Picking the film apart post-viewing, I can identify at least six or seven different horror tropes / story set ups woven together here - I won’t list them all, because, again, spoilers - but somehow, they are all successfully combined into a simple, minimal narrative featuring just six inter-connected characters and two locations.
The result, essentially, in an agreeably pulpy kind of supernatural riff on a ‘Les Diaboliques’-model thriller, which, in defiance of all storytelling logic, all hangs together just beautifully.

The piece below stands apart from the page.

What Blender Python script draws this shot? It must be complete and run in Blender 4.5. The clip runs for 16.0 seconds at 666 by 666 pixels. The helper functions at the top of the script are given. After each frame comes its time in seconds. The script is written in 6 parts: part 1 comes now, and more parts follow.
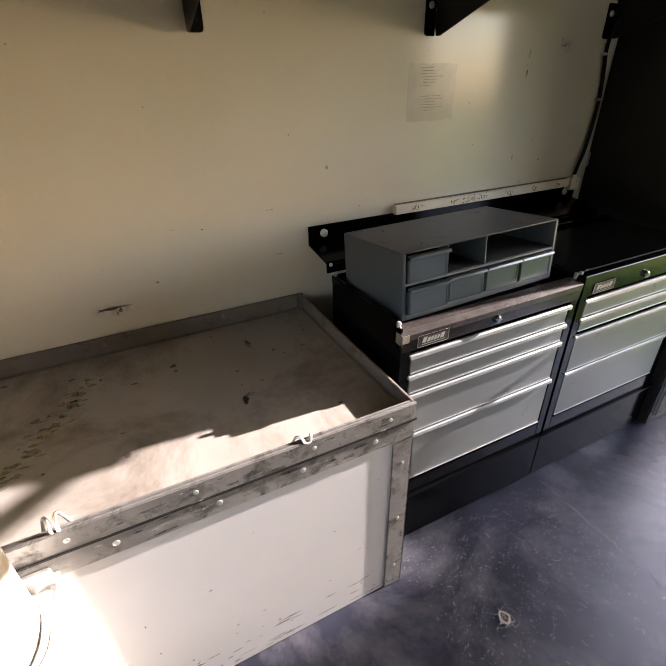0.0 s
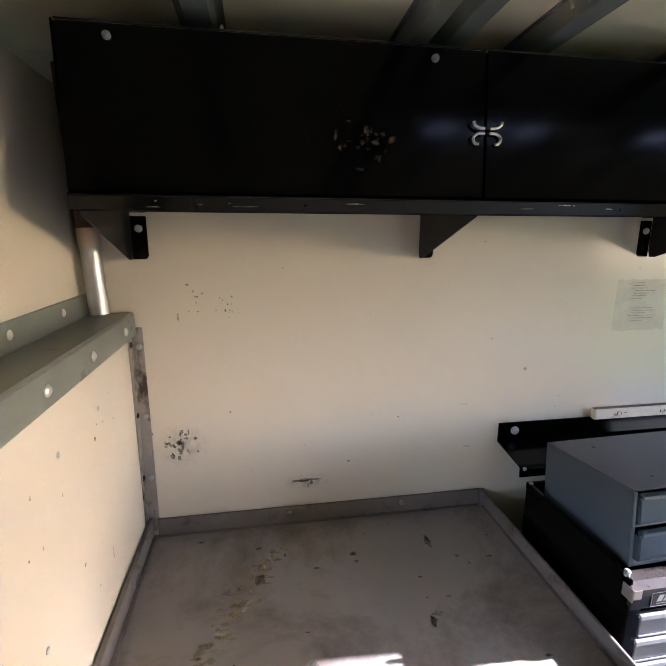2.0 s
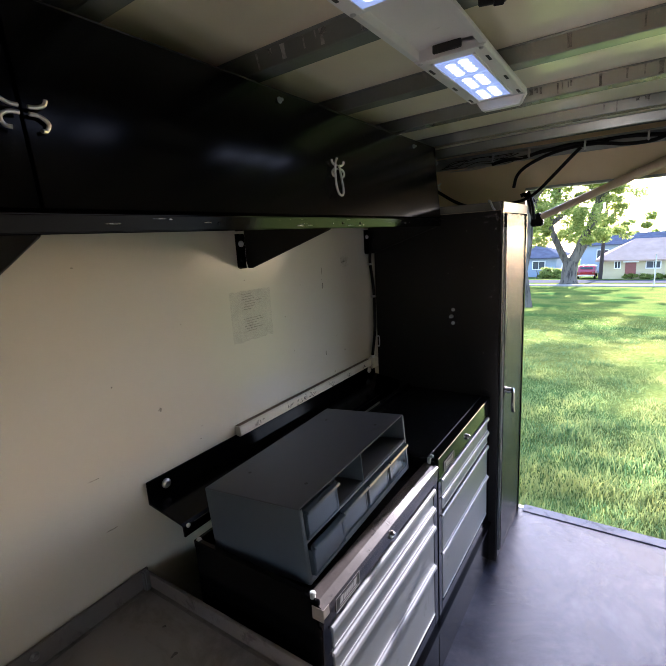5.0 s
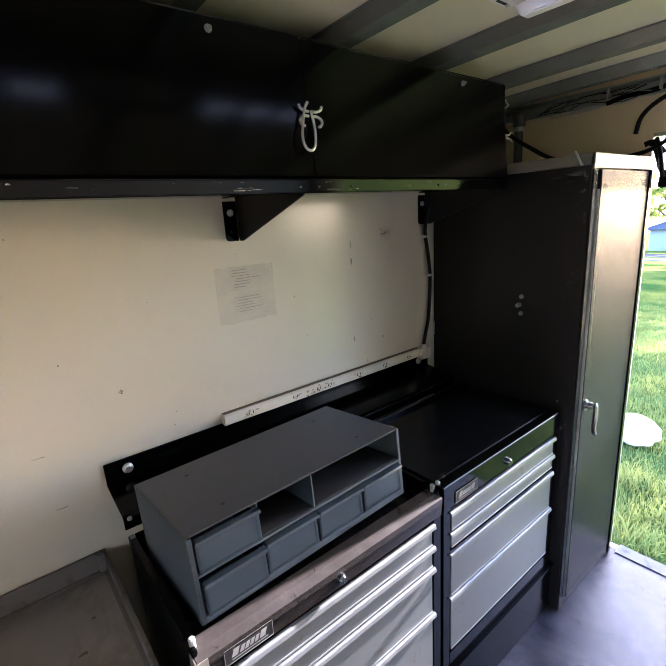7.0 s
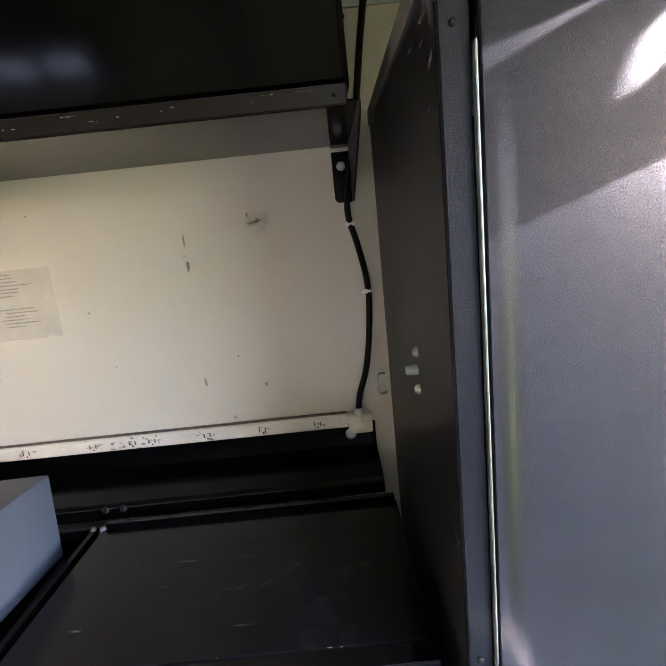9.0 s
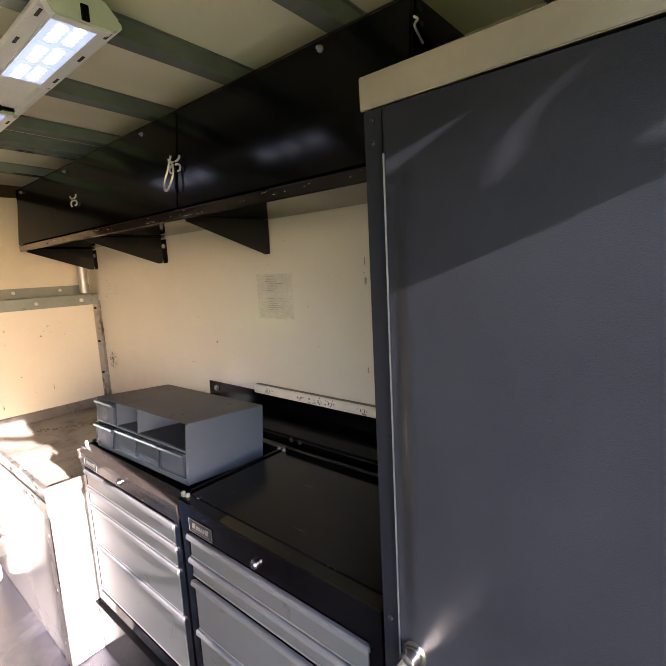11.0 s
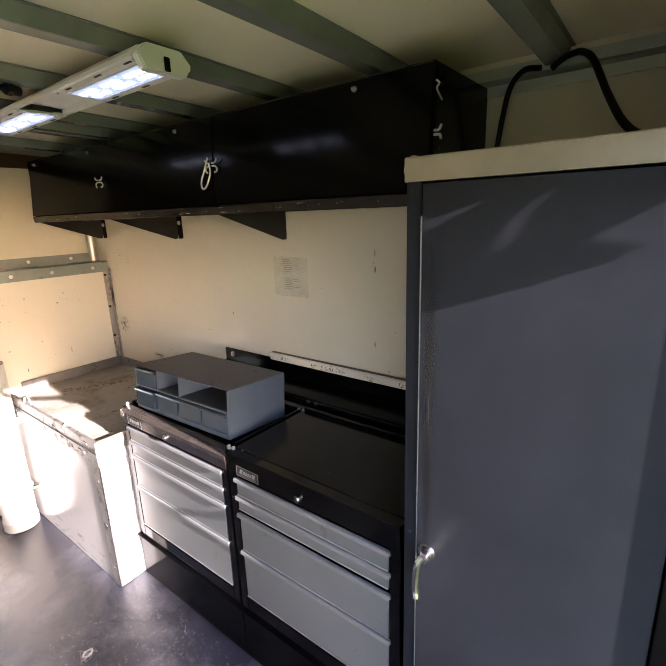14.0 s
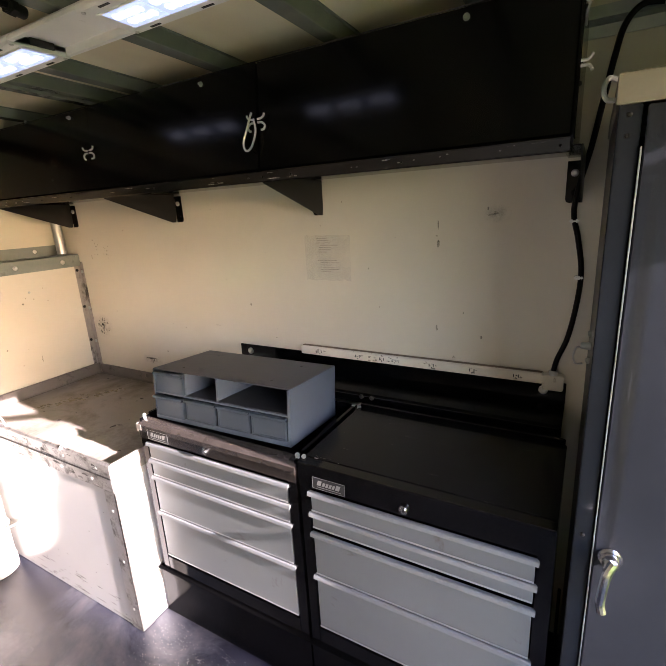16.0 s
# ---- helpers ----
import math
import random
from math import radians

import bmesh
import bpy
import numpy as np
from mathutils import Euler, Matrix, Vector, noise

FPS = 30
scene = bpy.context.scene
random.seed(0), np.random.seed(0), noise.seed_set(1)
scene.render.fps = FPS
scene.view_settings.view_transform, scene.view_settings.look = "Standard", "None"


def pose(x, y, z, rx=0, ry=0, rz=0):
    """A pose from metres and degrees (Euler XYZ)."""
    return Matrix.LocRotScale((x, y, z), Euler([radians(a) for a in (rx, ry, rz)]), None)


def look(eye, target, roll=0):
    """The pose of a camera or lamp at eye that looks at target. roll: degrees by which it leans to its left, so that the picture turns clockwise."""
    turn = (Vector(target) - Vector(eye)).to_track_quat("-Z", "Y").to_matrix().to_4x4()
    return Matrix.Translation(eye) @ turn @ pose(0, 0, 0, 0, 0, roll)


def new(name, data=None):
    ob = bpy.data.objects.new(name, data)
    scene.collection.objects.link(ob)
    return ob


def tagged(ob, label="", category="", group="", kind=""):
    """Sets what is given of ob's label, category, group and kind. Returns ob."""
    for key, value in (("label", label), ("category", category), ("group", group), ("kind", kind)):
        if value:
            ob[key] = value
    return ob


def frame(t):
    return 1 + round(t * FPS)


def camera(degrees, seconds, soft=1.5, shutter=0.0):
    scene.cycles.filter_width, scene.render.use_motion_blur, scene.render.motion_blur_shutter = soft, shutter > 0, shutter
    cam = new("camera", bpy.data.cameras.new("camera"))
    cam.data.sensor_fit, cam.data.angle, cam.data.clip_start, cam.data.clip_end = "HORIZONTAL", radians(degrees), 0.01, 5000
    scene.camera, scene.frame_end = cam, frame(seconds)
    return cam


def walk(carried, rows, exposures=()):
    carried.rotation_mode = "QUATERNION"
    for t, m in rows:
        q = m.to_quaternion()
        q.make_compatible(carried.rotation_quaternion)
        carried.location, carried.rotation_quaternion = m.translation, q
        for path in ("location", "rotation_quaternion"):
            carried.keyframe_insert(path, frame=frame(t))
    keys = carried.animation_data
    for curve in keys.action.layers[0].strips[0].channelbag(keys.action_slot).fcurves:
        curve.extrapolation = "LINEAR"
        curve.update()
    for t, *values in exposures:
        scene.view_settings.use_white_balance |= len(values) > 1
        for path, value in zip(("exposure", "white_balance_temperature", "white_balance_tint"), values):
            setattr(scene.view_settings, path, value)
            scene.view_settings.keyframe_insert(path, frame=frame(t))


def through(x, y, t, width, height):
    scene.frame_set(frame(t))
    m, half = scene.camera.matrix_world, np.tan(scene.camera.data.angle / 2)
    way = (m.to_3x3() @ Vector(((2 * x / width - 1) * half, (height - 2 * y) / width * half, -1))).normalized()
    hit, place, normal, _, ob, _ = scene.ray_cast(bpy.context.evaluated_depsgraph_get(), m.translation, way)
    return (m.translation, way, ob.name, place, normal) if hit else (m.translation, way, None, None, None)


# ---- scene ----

The unusual mixture of real world verisimilitude and atmospheric, occult-tinged fantasy is finely balanced here too, with the more outré elements of the story taking on an eerie, surrealistic power which they would likely not have achieved had the whole thing been framed as a Burton-esque retro gothic horror type palaver (which, thank the dark gods, it is not).
The scary bits are properly scary, the whimsical/creepy bits are whimsical and creepy… and I’d even go so far as to say that the funny bits are funny, although they’re a long time coming, admittedly.
And… that’s about all I have to say on the matter really.
A great little movie, well worth making time for, and a great choice for Halloween-adjacent viewing, I reckon.
So, if you find yourself ploughing trough the fallow fields of whatever streaming services you’re signed up to later this week after the trick or treaters have gone to bed - take a chance on ‘Oddity’, and I’ll wager a very small amount of money you won’t regret it.